Human need not apply. Sorry, I meant superexponential curves do not apply to humans.
Great minds discuss ideas; average minds discuss events; small minds discuss people; the smallest discuss themselves
(Score: 2, Informative) by Anonymous Coward on Thursday May 07 2020, @12:52AM (4 children)
Here [rpi.edu] is a link that better explanation. But basically, the growth is super exponential because the exponential growth is also exponential. But don't expect them to change their mind or admit it if they do.
(Score: 2) by RS3 on Thursday May 07 2020, @02:42AM (2 children)
Are you an RPI student?
(Score: 0) by Anonymous Coward on Thursday May 07 2020, @03:26AM (1 child)
No, but their different colleges have put up a number of courses online over the years that I have used for other things.
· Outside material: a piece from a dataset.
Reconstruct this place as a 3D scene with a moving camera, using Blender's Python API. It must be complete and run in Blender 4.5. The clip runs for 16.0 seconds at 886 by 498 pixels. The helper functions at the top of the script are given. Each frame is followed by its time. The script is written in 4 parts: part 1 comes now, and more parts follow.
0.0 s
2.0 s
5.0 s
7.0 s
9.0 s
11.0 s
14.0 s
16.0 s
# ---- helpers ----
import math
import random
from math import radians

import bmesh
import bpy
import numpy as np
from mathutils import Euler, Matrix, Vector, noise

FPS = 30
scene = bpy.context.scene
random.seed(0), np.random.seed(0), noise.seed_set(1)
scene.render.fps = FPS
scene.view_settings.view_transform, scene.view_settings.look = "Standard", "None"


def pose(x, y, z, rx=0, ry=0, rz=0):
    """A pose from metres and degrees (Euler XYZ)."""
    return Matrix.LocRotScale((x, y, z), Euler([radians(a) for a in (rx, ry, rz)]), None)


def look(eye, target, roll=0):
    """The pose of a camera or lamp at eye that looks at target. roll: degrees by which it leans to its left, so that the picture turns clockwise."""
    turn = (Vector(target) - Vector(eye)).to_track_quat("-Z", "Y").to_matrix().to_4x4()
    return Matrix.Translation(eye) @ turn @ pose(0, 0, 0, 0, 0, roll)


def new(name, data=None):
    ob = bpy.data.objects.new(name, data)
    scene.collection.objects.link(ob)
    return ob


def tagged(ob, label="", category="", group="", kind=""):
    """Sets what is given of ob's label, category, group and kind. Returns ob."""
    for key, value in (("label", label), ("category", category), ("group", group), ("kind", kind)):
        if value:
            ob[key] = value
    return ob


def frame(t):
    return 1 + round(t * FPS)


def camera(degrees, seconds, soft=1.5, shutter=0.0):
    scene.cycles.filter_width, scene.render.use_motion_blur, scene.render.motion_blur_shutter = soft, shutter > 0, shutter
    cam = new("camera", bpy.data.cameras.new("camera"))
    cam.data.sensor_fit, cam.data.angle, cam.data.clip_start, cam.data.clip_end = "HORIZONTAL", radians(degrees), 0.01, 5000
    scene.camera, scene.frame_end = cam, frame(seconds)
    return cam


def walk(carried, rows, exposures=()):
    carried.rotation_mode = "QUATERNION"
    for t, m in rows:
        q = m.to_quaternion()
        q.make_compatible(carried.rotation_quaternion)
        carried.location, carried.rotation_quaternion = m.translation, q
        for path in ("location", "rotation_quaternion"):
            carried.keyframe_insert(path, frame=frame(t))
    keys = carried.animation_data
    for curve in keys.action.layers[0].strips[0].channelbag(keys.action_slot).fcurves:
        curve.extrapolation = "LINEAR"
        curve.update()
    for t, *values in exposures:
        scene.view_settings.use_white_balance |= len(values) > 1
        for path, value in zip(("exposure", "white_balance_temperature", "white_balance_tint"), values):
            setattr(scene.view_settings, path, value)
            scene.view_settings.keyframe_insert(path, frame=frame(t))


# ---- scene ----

They are well-regarded, so I figured something from there would be taken more seriously than DeathMonkey's link.
(Score: 2) by RS3 on Thursday May 07 2020, @06:21PM
Thank you for that. My dad went to RPI and I've always found them to produce amazing people and research.
(Score: 1) by khallow on Thursday May 07 2020, @01:17PM
From the link
Nope. And of course, we're in a period of slowing doubling rates, presently at 60+ years. Finally, there's a slide where they fit linear curves to different parts of a log population graph over time. Piecewise-exponential (particularly when the exponential declines at the end!) is not superexponential unless the exponential growth is unbounded.